Incredibly, NCORP is now supporting clinical trial work at more than 1,000 affiliates across the country—everywhere from Hawaii to Montana.

I want to mention one final emphasis we’ve put on providing the best possible care for cancer patients: the right-to-try law signed by President Trump in 2018.

The President’s right to-try law is now opening up even more opportunities for patients diagnosed with a broad range of life-threatening diseases or conditions, including cancer, who have exhausted all other approved treatment options and cannot participate in clinical trials.

The kind of healthcare system President Trump envisions for Americans supports every American patient with the personalized care they deserve.

That means giving patients every opportunity possible in their fight against life-threatening diseases, and that’s why the President delivered Americans the right to try.

The final public health priority I’ll mention is the potential to reduce drastically some forms of cancer through increased uptake of the HPV vaccine.

According to CDC research released earlier this year, among the approximately 35,000 cases of cancer each year probably caused by HPV, 92 percent could be prevented if Americans received the recommended HPV vaccines.

Equipping parents and healthcare providers with information about the importance of this vaccine and the potential it holds for protecting our health is an ongoing priority for HHS.

Today, I’ve laid out the President’s comprehensive vision for improving American health: how we can protect what works and fix what’s broken in our financing, our delivery of care, and our work on public health challenges.

What I want to leave you with is a reminder of the importance of the role of patients and patient advocacy in delivering on that vision.

You provide a vital voice in the policy discussion.
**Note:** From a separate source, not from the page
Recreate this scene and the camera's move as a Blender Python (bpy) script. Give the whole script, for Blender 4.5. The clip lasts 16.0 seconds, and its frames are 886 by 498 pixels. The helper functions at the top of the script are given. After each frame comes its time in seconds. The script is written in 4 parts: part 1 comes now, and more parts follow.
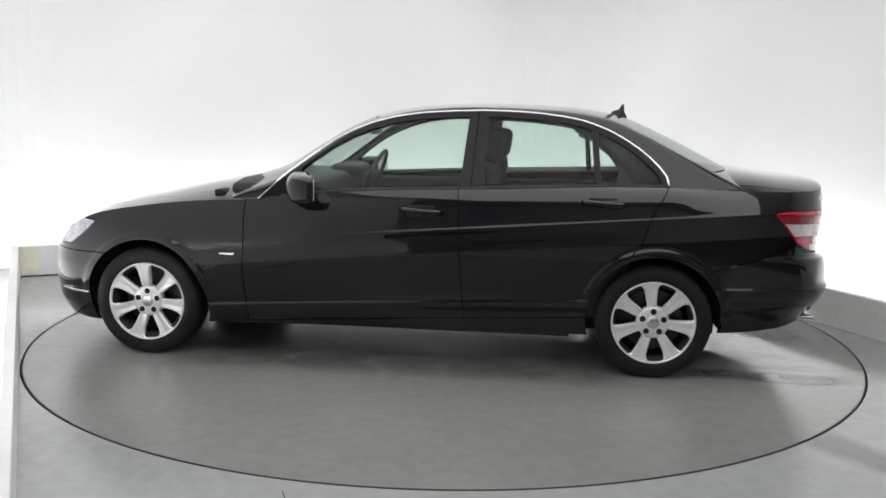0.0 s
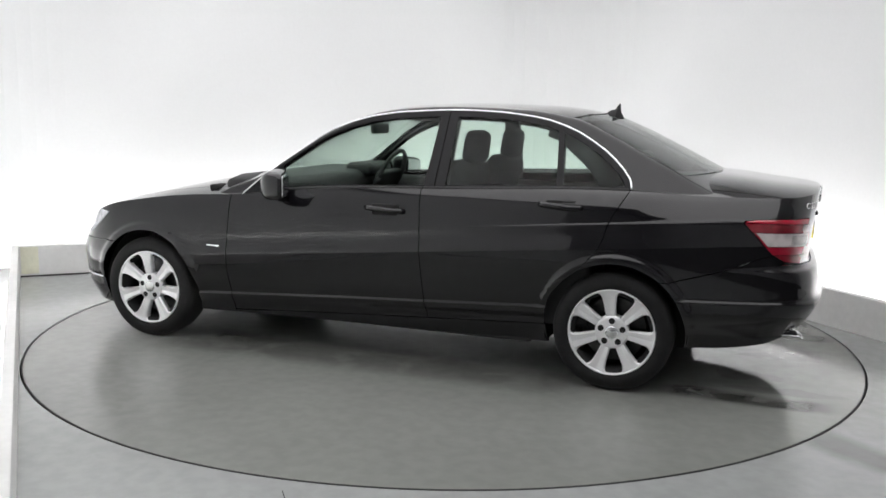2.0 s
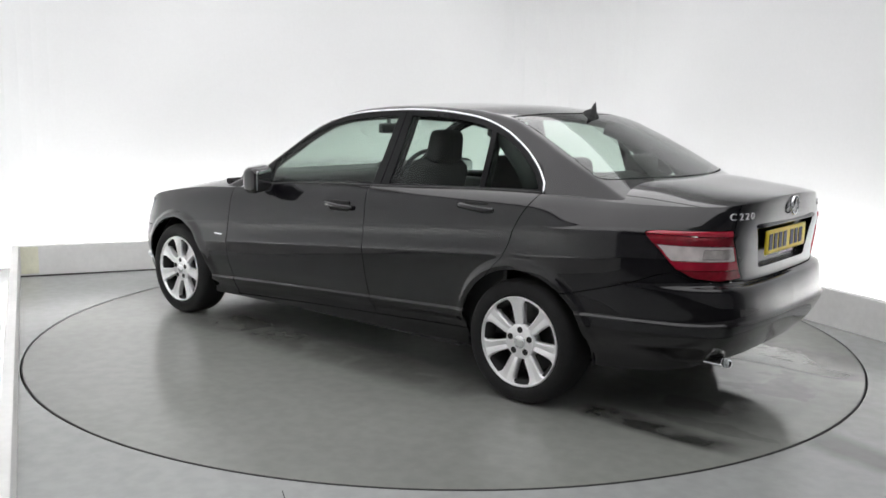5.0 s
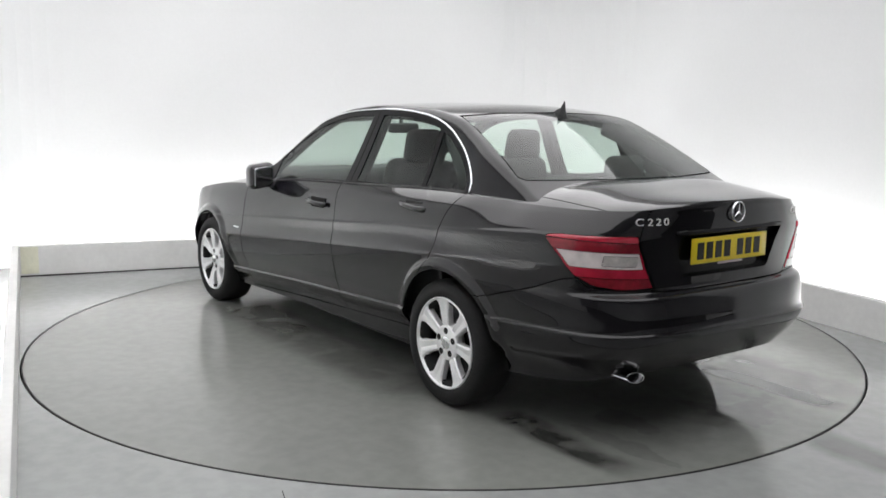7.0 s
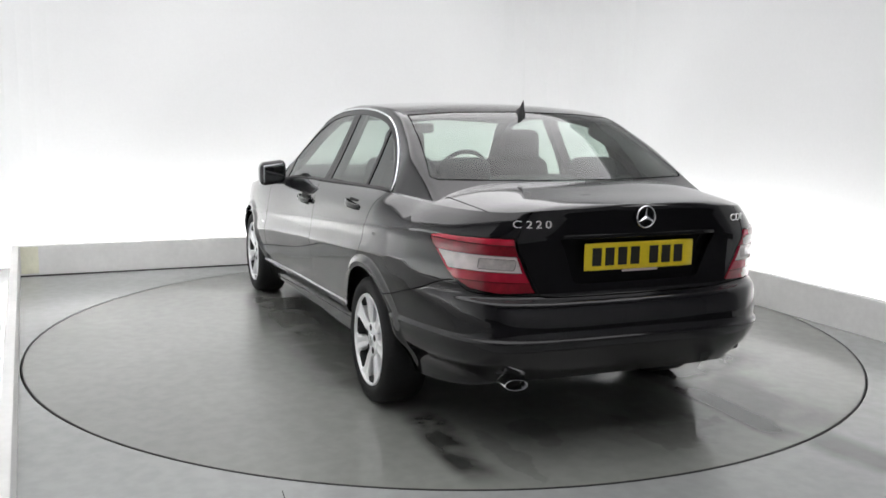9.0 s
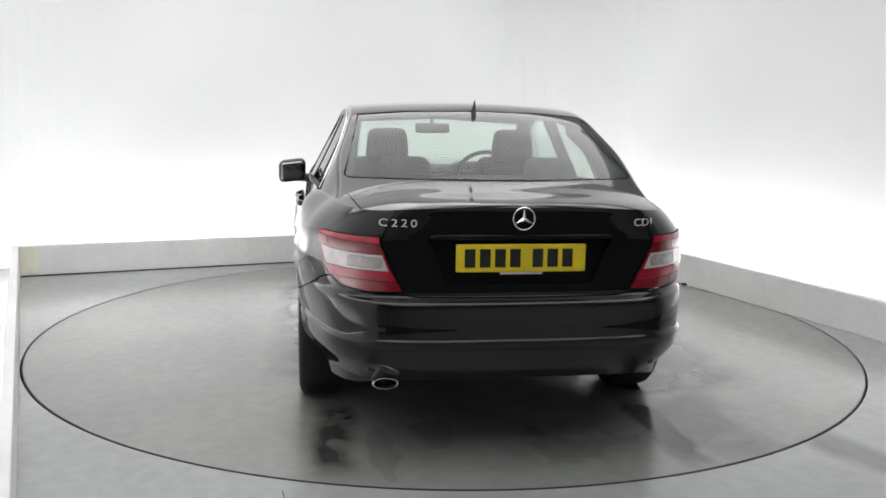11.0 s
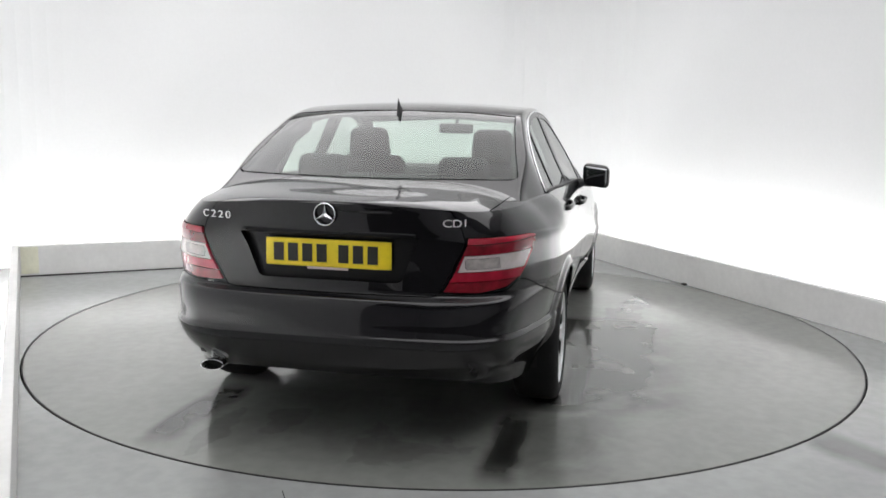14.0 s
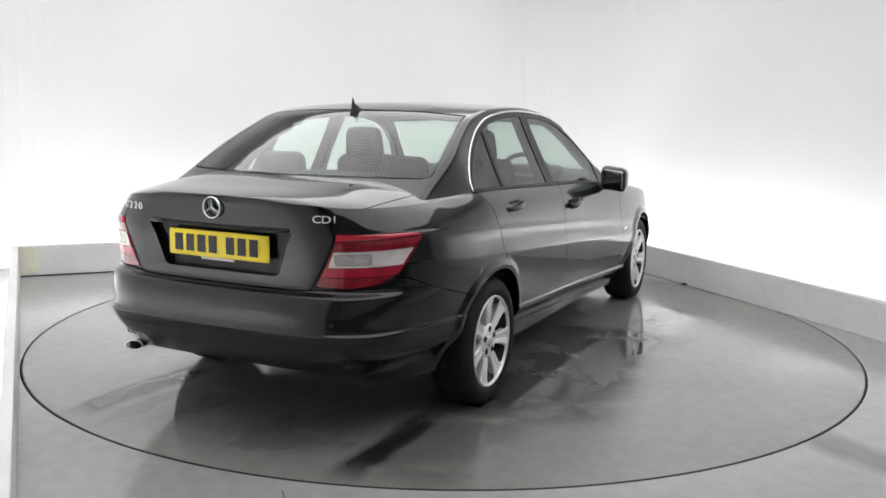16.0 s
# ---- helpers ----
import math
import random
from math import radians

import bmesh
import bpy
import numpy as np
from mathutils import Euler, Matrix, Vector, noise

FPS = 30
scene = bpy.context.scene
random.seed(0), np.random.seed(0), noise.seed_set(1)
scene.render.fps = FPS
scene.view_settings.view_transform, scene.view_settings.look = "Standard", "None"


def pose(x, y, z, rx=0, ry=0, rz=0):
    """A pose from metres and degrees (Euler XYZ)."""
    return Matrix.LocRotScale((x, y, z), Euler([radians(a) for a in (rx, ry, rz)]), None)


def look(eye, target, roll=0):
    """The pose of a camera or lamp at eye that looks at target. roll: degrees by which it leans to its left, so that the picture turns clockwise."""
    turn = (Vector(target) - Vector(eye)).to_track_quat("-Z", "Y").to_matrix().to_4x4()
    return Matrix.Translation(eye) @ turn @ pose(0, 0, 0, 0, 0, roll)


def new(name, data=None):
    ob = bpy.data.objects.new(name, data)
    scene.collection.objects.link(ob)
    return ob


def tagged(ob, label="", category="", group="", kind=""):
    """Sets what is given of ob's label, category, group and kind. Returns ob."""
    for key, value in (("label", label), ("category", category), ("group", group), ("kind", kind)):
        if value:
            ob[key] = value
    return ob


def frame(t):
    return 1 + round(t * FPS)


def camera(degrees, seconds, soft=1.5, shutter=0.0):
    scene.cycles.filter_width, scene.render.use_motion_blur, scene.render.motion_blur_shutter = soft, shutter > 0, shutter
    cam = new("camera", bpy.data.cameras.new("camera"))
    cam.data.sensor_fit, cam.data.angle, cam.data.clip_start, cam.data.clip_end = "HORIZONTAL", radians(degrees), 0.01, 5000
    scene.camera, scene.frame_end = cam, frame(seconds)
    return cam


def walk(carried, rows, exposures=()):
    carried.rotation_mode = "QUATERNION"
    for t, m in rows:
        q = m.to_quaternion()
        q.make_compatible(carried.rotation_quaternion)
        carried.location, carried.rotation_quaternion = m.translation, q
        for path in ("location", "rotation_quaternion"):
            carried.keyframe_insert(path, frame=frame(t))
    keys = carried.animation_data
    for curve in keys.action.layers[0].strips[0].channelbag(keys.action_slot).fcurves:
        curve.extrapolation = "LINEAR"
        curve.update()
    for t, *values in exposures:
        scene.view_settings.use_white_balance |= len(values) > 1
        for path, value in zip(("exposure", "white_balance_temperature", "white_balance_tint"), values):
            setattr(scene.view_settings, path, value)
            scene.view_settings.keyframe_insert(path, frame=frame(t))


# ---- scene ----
# ---------------------------------------------------------------- camera
cam = camera(53.58, 16.0, soft=1.6)
EYE = (0.0, -5.488, 1.372)
AIM = (-0.0027264, 0.987797, -0.1557226)
VIEW = look(EYE, [e + a for e, a in zip(EYE, AIM)], 0.955)
walk(cam, [(0.0, VIEW), (16.0, VIEW)])


def table_angle(t):
    """Turn of the turntable and the car on it, in degrees."""
    return 174.387 - 6.85 * t - 1.385 * (t - 8) ** 2 / 100 + 1.158 * (t - 8) ** 3 / 1000


# ---------------------------------------------------------------- light
world = bpy.data.worlds.new("world")
scene.world = world
world.use_nodes = True
world.node_tree.nodes["Background"].inputs[0].default_value = (0.6, 0.65, 0.7, 1)
world.node_tree.nodes["Background"].inputs[1].default_value = 0.02
scene.view_settings.exposure = -0.04
STRIP_POWER = 39.0
PANEL_POWER = 1.62


# ---------------------------------------------------------------- materials
def material(name, base, rough=0.5, metal=0.0, grain=0.0, grain_scale=40.0, stain=0.0, stain_scale=1.2,
             bump=0.0, coat=0.0, spec=0.5, rough_var=0.0):
    """A surface with variation at two scales: fine grain and broad stains."""
    m = bpy.data.materials.new(name)
    m.use_nodes = True
    nt = m.node_tree
    p = nt.nodes["Principled BSDF"]
    p.inputs["Base Color"].default_value = (*base, 1)
    p.inputs["Roughness"].default_value = rough
    p.inputs["Metallic"].default_value = metal
    p.inputs["Coat Weight"].default_value = coat
    p.inputs["Coat Roughness"].default_value = 0.012
    p.inputs["Coat IOR"].default_value = 1.5
    p.inputs["Specular IOR Level"].default_value = spec
    tc = nt.nodes.new("ShaderNodeTexCoord")
    if grain or stain:
        n1 = nt.nodes.new("ShaderNodeTexNoise")
        n1.inputs["Scale"].default_value = grain_scale
        n1.inputs["Detail"].default_value = 6
        n2 = nt.nodes.new("ShaderNodeTexNoise")
        n2.inputs["Scale"].default_value = stain_scale
        n2.inputs["Detail"].default_value = 5
        for n in (n1, n2):
            nt.links.new(tc.outputs["Object"], n.inputs["Vector"])
        a = nt.nodes.new("ShaderNodeMapRange")
        a.inputs["From Min"].default_value, a.inputs["From Max"].default_value = 0.3, 0.7
        a.inputs["To Min"].default_value, a.inputs["To Max"].default_value = 1 - grain, 1 + grain
        b = nt.nodes.new("ShaderNodeMapRange")
        b.inputs["From Min"].default_value, b.inputs["From Max"].default_value = 0.3, 0.7
        b.inputs["To Min"].default_value, b.inputs["To Max"].default_value = 1 - stain, 1 + stain
        nt.links.new(n1.outputs["Fac"], a.inputs["Value"])
        nt.links.new(n2.outputs["Fac"], b.inputs["Value"])
        k = nt.nodes.new("ShaderNodeMath")
        k.operation = "MULTIPLY"
        nt.links.new(a.outputs[0], k.inputs[0])
        nt.links.new(b.outputs[0], k.inputs[1])
        mul = nt.nodes.new("ShaderNodeVectorMath")
        mul.operation = "SCALE"
        mul.inputs[0].default_value = base
        nt.links.new(k.outputs[0], mul.inputs["Scale"])
        nt.links.new(mul.outputs[0], p.inputs["Base Color"])
        if rough_var:
            r = nt.nodes.new("ShaderNodeMapRange")
            r.inputs["From Min"].default_value, r.inputs["From Max"].default_value = 0.35, 0.65
            r.inputs["To Min"].default_value, r.inputs["To Max"].default_value = max(rough - rough_var, 0.03), rough + rough_var
            nt.links.new(n2.outputs["Fac"], r.inputs["Value"])
            nt.links.new(r.outputs[0], p.inputs["Roughness"])
        if bump:
            bn = nt.nodes.new("ShaderNodeBump")
            bn.inputs["Strength"].default_value = bump
            bn.inputs["Distance"].default_value = 0.002
            nt.links.new(n1.outputs["Fac"], bn.inputs["Height"])
            nt.links.new(bn.outputs[0], p.inputs["Normal"])
    return m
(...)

But further, through your experiences as patients and the active role many of you take in your care, you are advancing healthcare and improving health for all Americans.

We’re not going to deliver the next generation of cancer treatments without patients eager to enroll in clinical trials.

We’re not going to improve care delivery without actively engaged patients, who are eager to work with their providers and ask the right questions.

We can’t do any of it without you, and we’re doing it for you. So thank you for your commitment to improving American cancer care, and improving American health.

Together, I believe we have bright years ahead of us in delivering better health for all Americans—especially Americans who are so bravely battling cancer.

Thank you so much for having me here today.